Des points et des virgules

Au cœur des jours et des nuits

Des points et des virgules

L’enfant de la rue qui me harcèle ne laisse pas de m’étonner. Il a quatre ou cinq ans ou plutôt l’âge inconnu de ceux qui voient les jours et les nuits se succéder dans la rue.

L’enfant de la rue m’a vu descendre du taxi. Nous n’avons pas fait connaissance. Mais il s’approche juste au moment où je suis en train d’enfouir dans mon portefeuille le billet des cinquante francs congolais que le chauffeur de taxi vient de me remettre. L’enfant insiste, il tend la main et secoue la tête pour que je lui donne les cinquante francs. A l’instant même où nos yeux se croisent, je me demande si cet enfant si petit sait reconnaître qu’il ne s’agit que de 50 francs et que cette somme est dérisoire.


J’oublie de penser qu’en accumulant des cinquante francs en une journée, on peut se faire une bonne somme. Mais vraisemblablement, l’enfant devance mes pensées. Il parle alors et dit ne me demander que 50 francs. Pas beaucoup, ajoute-t-il, en langue lingala. Il insiste. Je lui ai tendu les cinquante francs congolais. Sans plus. J’ai juste emporté un tas de questions sur moi-même et sur les enfants de la rue. Sur le garçon aussi, particulièrement. Depuis quand sait-il reconnaître et apprécier un billet de 50 francs ?

Je me pose ces questions parce que je me dis que cet enfant qui voit les nuits et les journées passer inexorablement sous ses yeux, n’a peut-être pas toujours pu fermer l’œil à l’heure voulue. Cet enfant n’a sans doute jamais été à l’école. Il est peut-être né dans la rue. Et la rue n’est pas une école où l’on apprend à lire, à écrire et à compter…

Je pensais encore au gamin de la rue lorsque j’en ai rencontré un autre, de neuf ans. La vie est plus heureuse pour lui. Il a des parents. Il est à l’école. Il est en quatrième année primaire. Il évolue bien, me dit son père. Et comme pour amorcer une relation, je dis à l’enfant qu’il a de la chance, parce que la quatrième année est plus facile que la troisième. Il approuve. Et pour faire mieux connaissance, je lui tends quatre billets de 500 francs congolais. Je lui demande combien il a reçu. L’enfant n’a jamais pu trouver la réponse. Il n’a peut-être pas l’habitude de tant d’argent entre ses mains. Mais quatre billets, on peut les compter même les yeux fermés. Et le chiffre 500 est bien imprimé, bien lisible. Et en quatrième année, on doit avoir appris à compter et à calculer dans les centaines. Mais l’enfant regarde son père comme pour lui demander de lui souffler la réponse. J’ai coupé court. J’ai fait sentir que la question n’était pas un examen. Que l’argent, je l’avais donné gracieusement. Je sais qu’aujourd’hui, on triche beaucoup à l’école. Jusqu’à l’université.
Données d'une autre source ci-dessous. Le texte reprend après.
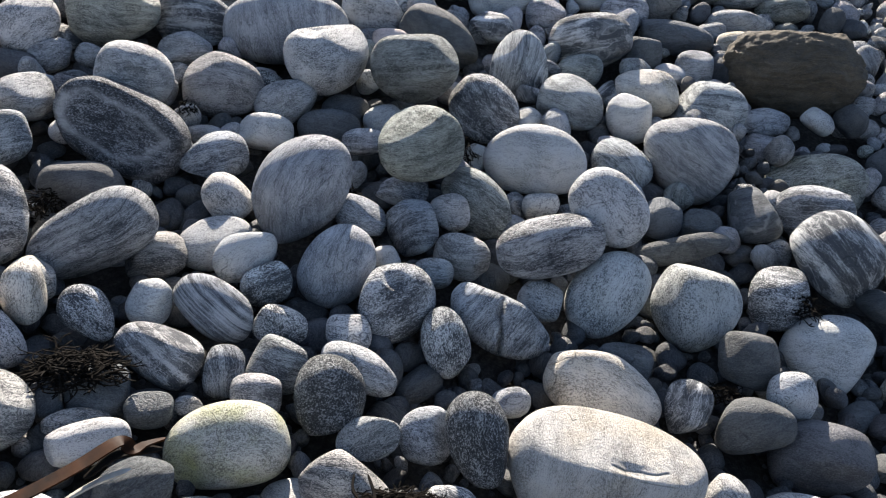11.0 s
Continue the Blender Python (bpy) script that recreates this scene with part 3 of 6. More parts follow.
stone("grey", -0.425, 3.181, 0.602, 0.078, 0.063, 0.063, 74, 2, 9, egg=0.10)
stone("wavy", -0.290, 3.277, 0.617, 0.093, 0.058, 0.062, 75, 11, 4, egg=0.11)
stone("banded", -0.229, 4.282, 0.763, 0.164, 0.079, 0.086, 80, -4, 5, egg=0.03)
stone("banded", 0.236, 4.232, 0.793, 0.145, 0.084, 0.090, 79, -25, 3, egg=0.13)
stone("grey", 0.098, 3.924, 0.730, 0.088, 0.068, 0.070, 79, -0, 0, egg=0.02)
stone("banded", -0.213, 3.983, 0.717, 0.103, 0.066, 0.074, 79, 6, 4, egg=-0.01)
stone("green", -0.023, 4.167, 0.763, 0.099, 0.080, 0.080, 78, -34, 9, egg=0.04)
stone("wavy", 0.880, 4.284, 0.843, 0.137, 0.089, 0.104, 80, -4, -4, box=2.44, egg=0.02, bend=0.08)
stone("banded", 1.136, 4.275, 0.913, 0.196, 0.080, 0.118, 90, 36, -16, box=2.39, egg=0.08)
stone("mottled", 1.346, 4.060, 0.840, 0.089, 0.075, 0.074, 81, -3, -16, egg=0.08)
stone("pale", 1.552, 4.467, 0.940, 0.099, 0.086, 0.105, 81, -10, -19, egg=-0.13)
stone("mottled", 1.825, 3.730, 0.969, 0.164, 0.145, 0.110, 78, -9, -6, box=2.87, egg=0.16, facets=7, bend=0.01)
stone("grey", 1.464, 3.745, 0.769, 0.195, 0.105, 0.114, 79, -14, -17, egg=0.01)
stone("wavy", 1.140, 3.496, 0.720, 0.111, 0.082, 0.086, 77, -18, -12, egg=0.04)
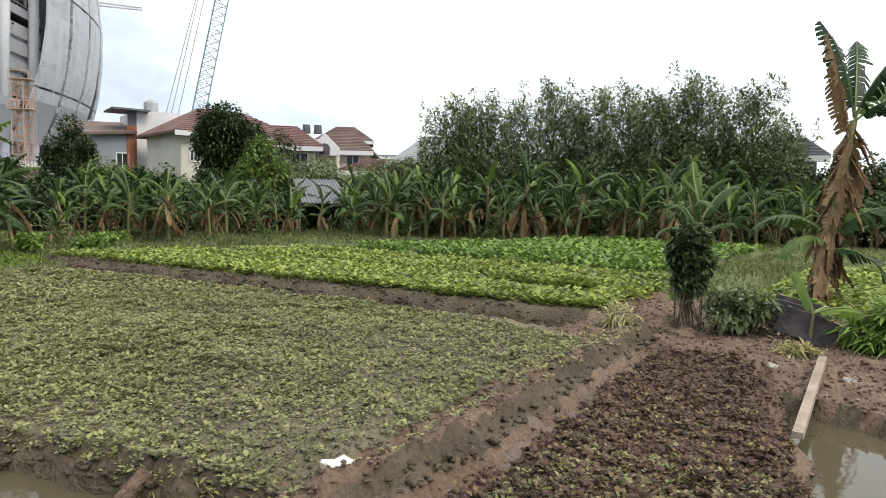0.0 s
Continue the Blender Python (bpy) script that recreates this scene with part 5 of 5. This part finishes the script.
f_ = lambda u, v: (u * 0.07 - 0.35, v * 0.07, 0.05 * math.sin(u * 1.3 + v) - 0.012 * (u - 4) ** 2 - 0.03 * v)
b = Build()
for i in range(9):
    for j in range(5):
        lo = [f_(i, j), f_(i + 1, j), f_(i + 1, j + 1), f_(i, j + 1)]
        b.hexa([(p[0], p[1], p[2] - 0.012) for p in lo], lo)
part("cloth", b, M_BLUE, tarp)
young = thing("banana_plant", "young banana sucker with one broad pale leaf", "banana plant", "banana plants", m=Matrix.Translation(on_ground(6.5, 8.75)))
part("stem", bent_tube([Vector((0.01 * i, 0, 0.12 * i)) for i in range(5)], [0.03, 0.028, 0.026, 0.022, 0.016], 8), M_STEM, young, "", True)
for a, L, rise, arch_ in ((2.4, 0.7, 1.3, 0.6), (5.6, 0.75, 0.5, 1.5), (0.4, 0.7, 0.4, 1.5)):
    leaf = part("leaf", banana_leaf(L, 0.3, rise, arch_, 0.1, M_BANANA_Y, 10), M_BANANA_Y, young)
    leaf.matrix_basis = Matrix.Translation((0.04, 0, 0.48)) @ Matrix.Rotation(a, 4, "Z")

beam = thing("timber_beam", "weathered pale timber beam lying on the mud", "timber")
b = Build()
a_, c_ = Vector((5.69, 7.4, 0.20)), Vector((3.9, 5.33, 0.02))
d_ = (c_ - a_).normalized()
u_ = Vector((0, 0, 1)).cross(d_).normalized() * 0.05
b.hexa([a_ - u_ - Vector((0, 0, 0.06)), a_ + u_ - Vector((0, 0, 0.06)), c_ + u_ - Vector((0, 0, 0.06)), c_ - u_ - Vector((0, 0, 0.06))], [a_ - u_ * 0.9, a_ + u_ * 0.9, c_ + u_ * 0.9, c_ - u_ * 0.9])
part("wood", b, M_WOOD, beam)


def lump(name, place, size, material, label, category, seed, flat=0.5, group=""):
    """An irregular stone or bundle."""
    bm = bmesh.new()
    bmesh.ops.create_icosphere(bm, subdivisions=2, radius=0.5)
    for v in bm.verts:
        k = 0.75 + 0.5 * noise.noise(v.co * 2.3 + Vector((seed, 0, 0)))
        v.co = Vector((v.co.x * size[0] * k, v.co.y * size[1] * k, v.co.z * size[2] * k))
    me = bpy.data.meshes.new(name)
    bm.to_mesh(me)
    bm.free()
    me.materials.append(material)
    return tagged(new(name, me), label, category, group), me


def put(ob, place, turn=0.0):
    ob.matrix_basis = Matrix.Translation(place) @ Matrix.Rotation(turn, 4, "Z")


bag, _ = lump("plastic_bag", None, (0.36, 0.22, 0.15), M_BAG, "crumpled white plastic bag on the bed corner", "plastic bag", 3.1)
put(bag, on_ground(-0.1, 4.62, 0.11), 0.2)
for x, y, sx, seed in ((3.72, 5.2, 0.16, 1.0), (3.62, 5.05, 0.10, 2.0), (4.35, 6.1, 0.12, 4.0), (5.6, 6.85, 0.22, 5.0), (5.1, 7.5, 0.16, 6.0), (6.2, 9.1, 0.16, 7.0), (4.05, 5.3, 0.09, 8.0)):
    st, _ = lump("stone", None, (sx, sx * 0.8, sx * 0.6), M_STONE, "pale stone on the muddy pond edge", "stone", seed, group="pond stones")
    put(st, on_ground(x, y, sx * 0.12), seed)
for x, y in ((-1.62, 4.82), (-0.57, 4.5)):
    ob = thing("pipe", "short muddy drain pipe sticking out of the bank", "pipe", "bank pipes", m=Matrix.Translation(Vector((x, y, -0.12))))
    b = Build()
    n_ = 14
    a0, a1 = Vector((0.10, 0.14, 0.10)), Vector((-0.04, -0.06, -0.06))
    d_ = (a1 - a0).normalized()
    u_ = d_.orthogonal().normalized()
    w_ = d_.cross(u_)
    for i in range(n_):
        t = 2 * math.pi * i / n_
        d1 = u_ * math.cos(t) + w_ * math.sin(t)
        b.v += [tuple(a0 + d1 * 0.045), tuple(a0 + d1 * 0.06), tuple(a1 + d1 * 0.06), tuple(a1 + d1 * 0.045)]
    for i in range(n_):
        k = (i + 1) % n_
        for p, q in ((0, 1), (1, 2), (2, 3), (3, 0)):
            b.f.append((4 * i + p, 4 * i + q, 4 * k + q, 4 * k + p))
    part("pipe_wall", b, M_MUD, ob)

# a slatted board bridge and a low bench by the banana clump
bridge = thing("slatted_rack", "low rack of pale slats at the end of the beds", "rack", m=Matrix.Translation(on_ground(-3.6, 27.2, 0.1)) @ Matrix.Rotation(0.1, 4, "Z"))
for i in range(9):
    b = Build()
    b.box(-0.7 + i * 0.18, 0, 0.0, 0.08, 0.6, 0.04, 0.5)
    part("slat", b, M_WOOD, bridge)
b = Build()
b.box(0, -0.2, -0.07, 1.7, 0.06, 0.1)
b.box(0, 0.2, -0.07, 1.7, 0.06, 0.1)
part("bearer", b, M_WOOD, bridge)
bench = thing("bench", "dark old plank bench beside the footpath", "bench", m=Matrix.Translation(on_ground(-18.0, 19.9)) @ Matrix.Rotation(radians(46), 4, "Z"))
b = Build()
b.box(0, 0, 0.55, 1.5, 0.5, 0.06)
part("seat", b, M_WOOD, bench)
for x in (-0.6, 0.6):
    b = Build()
    b.box(x, 0, 0.26, 0.08, 0.4, 0.55)
    part("leg", b, M_WOOD, bench)

# white site fence at the foot of the stadium
for i in range(34):
    az = 42 + i * 1.35
    ob = thing("fence_panel", "white sheet fence panel at the building site", "fence panel", "site fence", m=frame_at(az, 92, 0))
    b = Build()
    b.box(0, 0, 0.95, 2.1, 0.08, 1.9)
    part("sheet", b, M_WALL_WHITE, ob)
    b = Build()
    b.tube((1.05, 0.1, -0.05), (1.05, 0.1, 2.0), 0.05, n=6)
    part("post", b, M_STEEL, ob)
for az, dist, w_, h_ in ((90, 120, 26, 2.6), (97, 118, 22, 2.8), (84, 130, 14, 2.4)):
    ob = thing("site_shed", "long low white site shed behind the trees", "shed", "site sheds", m=frame_at(az, dist, 0))
    b = Build()
    b.box(0, 0, h_ / 2, w_, 5, h_)
    part("wall", b, M_WALL_WHITE, ob)
    b = Build()
    b.hexa([(-w_ / 2 - 0.3, -3, h_), (w_ / 2 + 0.3, -3, h_), (w_ / 2 + 0.3, 3, h_), (-w_ / 2 - 0.3, 3, h_)], [(-w_ / 2 - 0.3, -0.1, h_ + 0.9), (w_ / 2 + 0.3, -0.1, h_ + 0.9), (w_ / 2 + 0.3, 0.1, h_ + 0.9), (-w_ / 2 - 0.3, 0.1, h_ + 0.9)])
    part("roof", b, M_ROOFSHEET, ob)

# overhead power lines far to the left
lines = thing("power_lines", "thin dark power lines sagging across the sky", "power lines")
for e0, e1 in ((4.3, 3.3), (3.3, 2.75), (2.9, 2.45), (2.5, 2.0)):
    b = Build()
    p0, p1 = polar(112, 260, 2 + 260 * math.tan(radians(e0))), polar(74, 340, 2 + 340 * math.tan(radians(e1)))
    prev = p0
    for i in range(1, 25):
        t = i / 24
        q = p0.lerp(p1, t) - Vector((0, 0, 2.5 * 4 * t * (1 - t)))
        b.tube(prev, q, 0.06, n=3)
        prev = q
    part("cable", b, M_STEEL_DARK, lines)
for az, d_ in ((112, 260), (74, 342)):
    b = Build()
    b.lattice(polar(az, d_, -0.5), polar(az, d_, 24 if az > 100 else 22), 3.0, 0.8, 12, 0.14)
    part("pylon", b, M_STEEL, lines)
Dans la rue ou à l’école, je ne sais plus où nos enfants apprennent, s’ils apprennent à lire, à compter et surtout à écrire. Il y en a qui répondent : jamais, nulle part. Parce que l’enseignement, personne ne sait plus ce qu’il signifie et surtout, ce qu’il vise. Pourquoi les maîtres, les directeurs et les inspecteurs oublient-ils d’enseigner la dictée française et le calcul mental ? S’ils n’ont pas oublié, pourquoi les écoliers, les élèves et étudiants d’aujourd’hui ne respectent-ils ni la majuscule au début ni le point à la fin d’une phrase ?

Jésus de Nazareth a dit être venu accomplir la loi jusque dans les détails. Pas un point, pas un iota ne sera négligé, laissé de côté. Je parle de Jésus de Nazareth parce que beaucoup prétendent lire la Bible et donc la vie et l’enseignement de Jésus. Mais peut-on comprendre la Bible sans avoir jamais appris à lire, à comprendre le moindre texte de l’école primaire ou de l’école secondaire ? L’Esprit-Saint vous expliquera la Parole de Dieu, c’est vrai. Encore faut-il se rendre compte qu’il y a des points et des virgules à respecter dans les règles grammaticales. Dans toute parole.